Wie die Ukraine ihre Geschichte ohne Russland schreibt
Der soeben mit dem Karlspreis ausgezeichnete Wolodymyr Selenskyj treibt die „Entrussifizierung“ der Ukraine weiter voran. Warum, erklärt der Philosoph Wachtang Kebuladse.
Der soeben mit dem Karlspreis ausgezeichnete Wolodymyr Selenskyj treibt die „Entrussifizierung“ der Ukraine weiter voran. Warum, erklärt der Philosoph Wachtang Kebuladse.
Der ukrainische Präsident war zuletzt auf Tour: Rom, Berlin, Aachen, Paris, London. Deutschland, Frankreich und Großbritannien haben dabei weitreichende Zusagen für weitere Waffenlieferungen gemacht. In Rom gab es demonstrative Rückendeckung.
Im Vatikan herrschte allerdings gedämpfte Stimmung. Einig war man sich nur, dass der Krieg eine humanitäre Tragödie ist. Wie weit man inhaltlich auseinanderliegt, verdeutlichten schon die Mitbringsel: Papst Franziskus schenkte Wolodymyr Selenskyj eine Skulptur, die einen Olivenzweig darstellt; Selenskyj überreichte Franziskus eine auf eine durchlöcherte Splitterschutzweste gemalte Ikone. Mit Kritik an Russland hatte sich Franziskus stets zurückgehalten. Das ist ein Grund für die Kühle. Ein anderes ist das Verständnis von Frieden als Abwesenheit von offenem Krieg. Und so sagte Selenskyj auch: „Wir laden den Papst ebenso wie alle anderen Führer ein, für einen gerechten Frieden einzutreten, aber vorher müssen wir alles Übrige erledigen.“ Soll heißen: den militärischen Sieg erreichen.
Dabei haben die beiden zumindest eines gemeinsam: Sie sind Träger des Aachener Karlspreises. Der Preis geht an Personen des öffentlichen Lebens, die sich für die Einheit Europas einsetzen. Selensky wurde der Preis am Sonntag verliehen. Franziskus hatte ihn 2016 erhalten. Da war die Welt noch eine andere – zumindest in der Wahrnehmung Westeuropas.

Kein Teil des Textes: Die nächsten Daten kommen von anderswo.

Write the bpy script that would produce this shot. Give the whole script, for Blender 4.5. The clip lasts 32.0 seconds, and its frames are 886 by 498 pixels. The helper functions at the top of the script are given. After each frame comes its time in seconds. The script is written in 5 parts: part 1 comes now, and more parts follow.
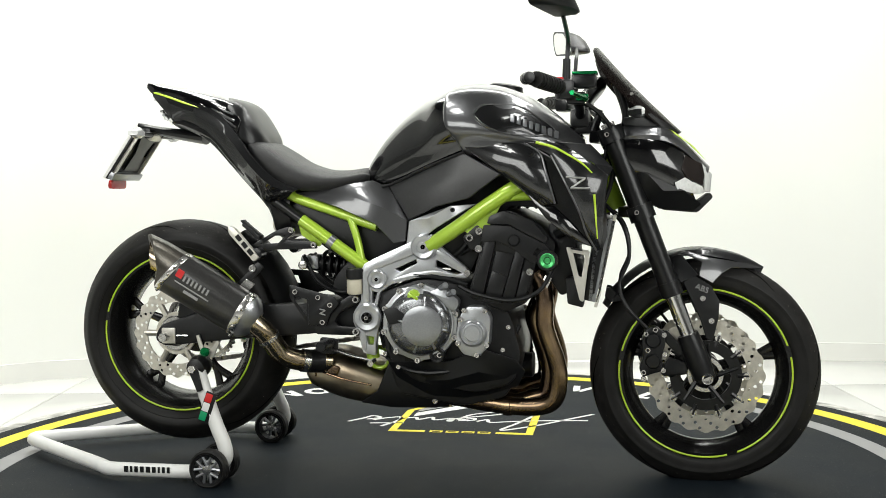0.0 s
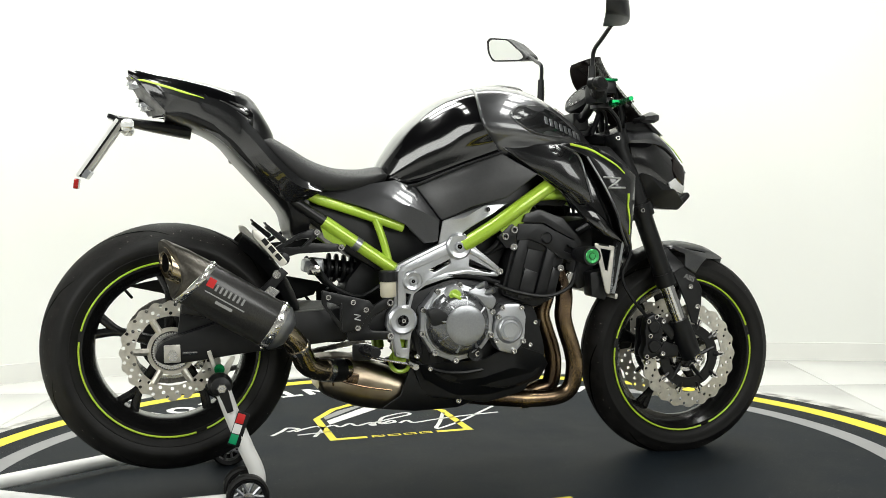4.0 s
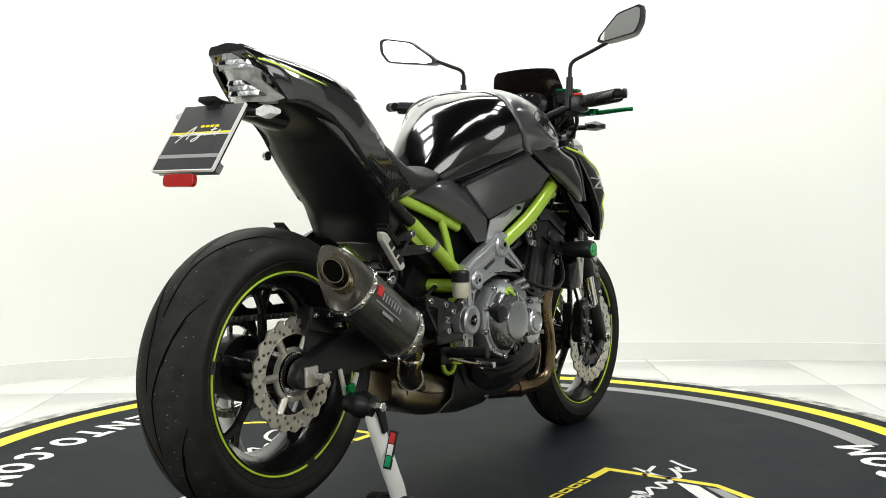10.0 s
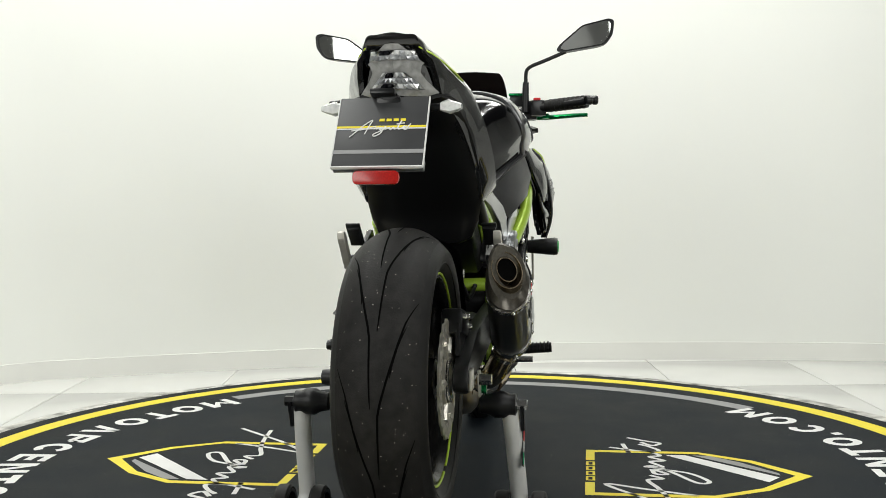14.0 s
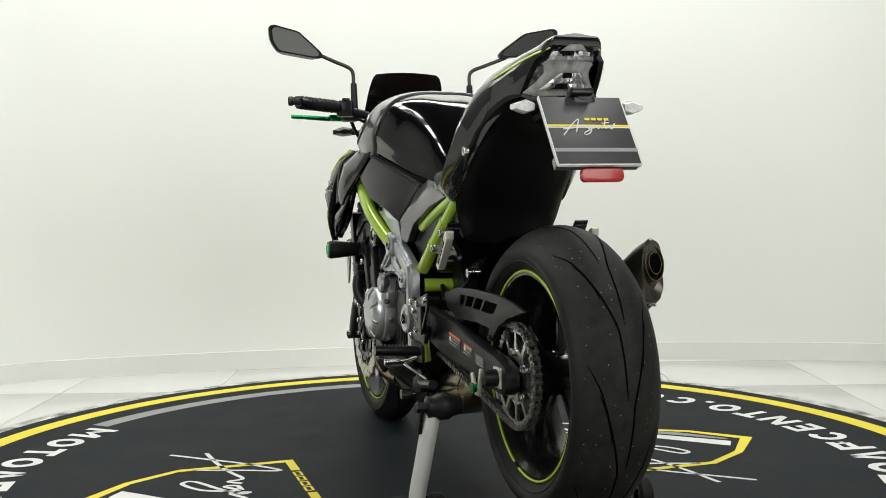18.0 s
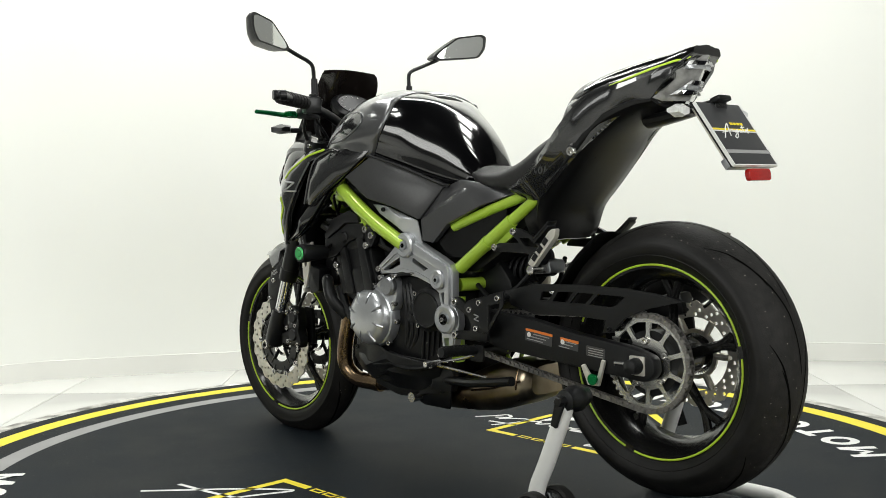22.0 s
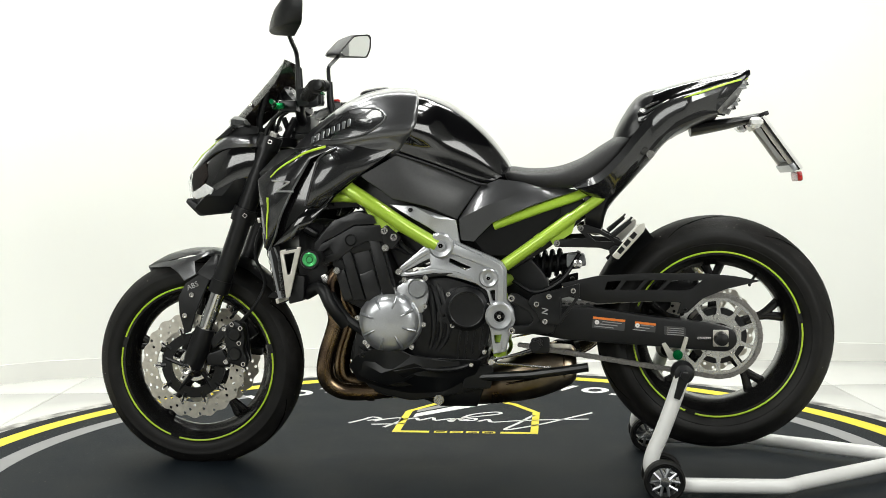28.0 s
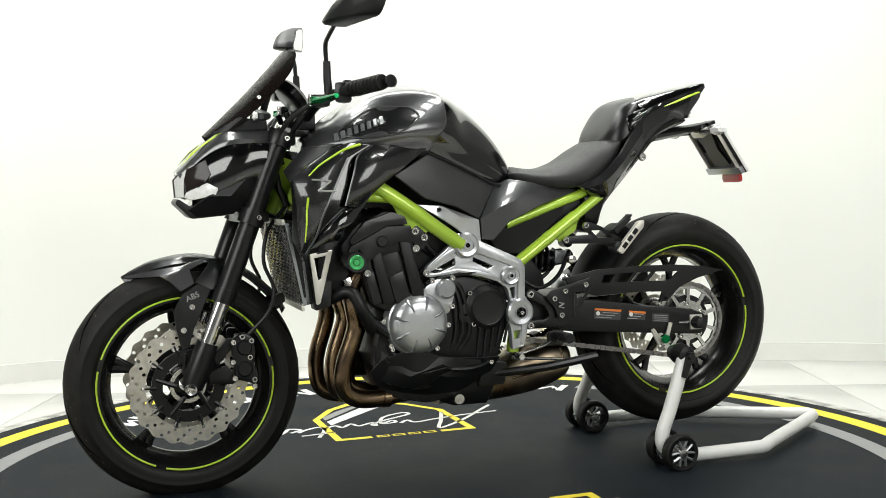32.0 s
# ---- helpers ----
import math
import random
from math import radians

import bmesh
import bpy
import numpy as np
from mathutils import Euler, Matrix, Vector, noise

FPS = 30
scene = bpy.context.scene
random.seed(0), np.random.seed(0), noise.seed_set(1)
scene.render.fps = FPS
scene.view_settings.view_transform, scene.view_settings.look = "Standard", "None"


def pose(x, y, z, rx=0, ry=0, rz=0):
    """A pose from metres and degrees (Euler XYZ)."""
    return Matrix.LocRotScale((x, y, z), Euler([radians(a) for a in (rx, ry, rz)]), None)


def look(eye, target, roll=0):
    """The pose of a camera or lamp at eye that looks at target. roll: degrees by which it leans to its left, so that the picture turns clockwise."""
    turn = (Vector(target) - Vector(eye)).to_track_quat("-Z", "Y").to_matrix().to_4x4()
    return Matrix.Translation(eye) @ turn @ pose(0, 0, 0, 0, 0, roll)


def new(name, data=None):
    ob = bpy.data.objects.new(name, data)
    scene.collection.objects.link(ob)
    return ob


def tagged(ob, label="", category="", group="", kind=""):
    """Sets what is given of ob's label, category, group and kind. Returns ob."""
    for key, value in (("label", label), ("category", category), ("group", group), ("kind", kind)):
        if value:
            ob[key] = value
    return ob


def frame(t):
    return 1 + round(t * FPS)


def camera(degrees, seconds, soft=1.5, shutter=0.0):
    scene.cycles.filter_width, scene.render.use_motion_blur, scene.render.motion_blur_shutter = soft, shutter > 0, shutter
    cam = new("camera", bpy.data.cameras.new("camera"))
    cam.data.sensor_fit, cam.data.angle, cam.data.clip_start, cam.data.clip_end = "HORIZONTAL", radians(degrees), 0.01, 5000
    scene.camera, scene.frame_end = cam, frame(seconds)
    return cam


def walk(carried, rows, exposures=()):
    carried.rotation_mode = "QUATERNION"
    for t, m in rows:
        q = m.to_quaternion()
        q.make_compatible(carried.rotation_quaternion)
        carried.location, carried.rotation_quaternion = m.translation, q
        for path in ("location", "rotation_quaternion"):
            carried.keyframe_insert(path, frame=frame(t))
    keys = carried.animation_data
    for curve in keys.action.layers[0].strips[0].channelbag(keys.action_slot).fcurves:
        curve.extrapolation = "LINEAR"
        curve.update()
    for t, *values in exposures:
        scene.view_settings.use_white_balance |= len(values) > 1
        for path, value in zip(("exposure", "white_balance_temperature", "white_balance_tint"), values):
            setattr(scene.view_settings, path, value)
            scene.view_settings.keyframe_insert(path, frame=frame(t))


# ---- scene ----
# ---- camera ----
EYE = (0.0, -2.979, 0.785)
PITCH = radians(-3.297)
VIEW = look(EYE, (0.0005, EYE[1] + math.cos(PITCH), EYE[2] + math.sin(PITCH)), -0.64)
cam = camera(45.12, 32.0, soft=0.55)
walk(cam, [(0, VIEW), (32.0, VIEW)],
     exposures=[(0, -0.47), (6, -0.52), (10, -0.55), (12, -0.66), (14, -0.88), (16, -0.94), (19, -0.95), (22, -0.71), (25, -0.57), (28, -0.52), (32.0, -0.53)])

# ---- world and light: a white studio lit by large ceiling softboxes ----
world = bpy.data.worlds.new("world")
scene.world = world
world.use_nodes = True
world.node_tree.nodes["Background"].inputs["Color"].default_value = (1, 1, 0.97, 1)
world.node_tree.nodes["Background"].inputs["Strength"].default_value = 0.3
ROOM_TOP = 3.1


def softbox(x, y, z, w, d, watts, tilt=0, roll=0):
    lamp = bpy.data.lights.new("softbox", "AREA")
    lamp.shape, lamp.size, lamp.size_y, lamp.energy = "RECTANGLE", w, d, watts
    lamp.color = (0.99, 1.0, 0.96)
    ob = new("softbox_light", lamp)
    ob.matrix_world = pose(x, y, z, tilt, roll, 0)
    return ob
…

Russische Ortsnamen verbannt
Aber Russlands Krieg in der Ostukraine hatte da längst begonnen. Ein Krieg, der – wie sich heute zeigt – nicht mehr war als ein Vorscharmützel eines Russland, das nach Unterwerfung seiner Nachbarn und imperialer Größe strebt, während man sich in der Ukraine bereits damals aktiv daranmachte, Russland aus genau diesem Grund aus dem öffentlichen Raum zu verbannen.
Seit 2015 sind Nationalsozialismus und Sowjetkommunismus dort rechtlich gleichgestellt und gelten als kriminelle Regime. Ende April aber hat Selenskyj diese Regelung auf eine neue Stufe gehoben – und ein Gesetz unterzeichnet, das die Umbenennung aller russischen Ortsnamen vorsieht. Ein zweites Paragraphenwerk sieht die Kenntnis der ukrainischen Sprache sowie der Geschichte des Landes als Grundvoraussetzung für den Erwerb der Staatsbürgerschaft vor. Es gehe um „Entkolonialisierung“ und „Entrussifizierung“.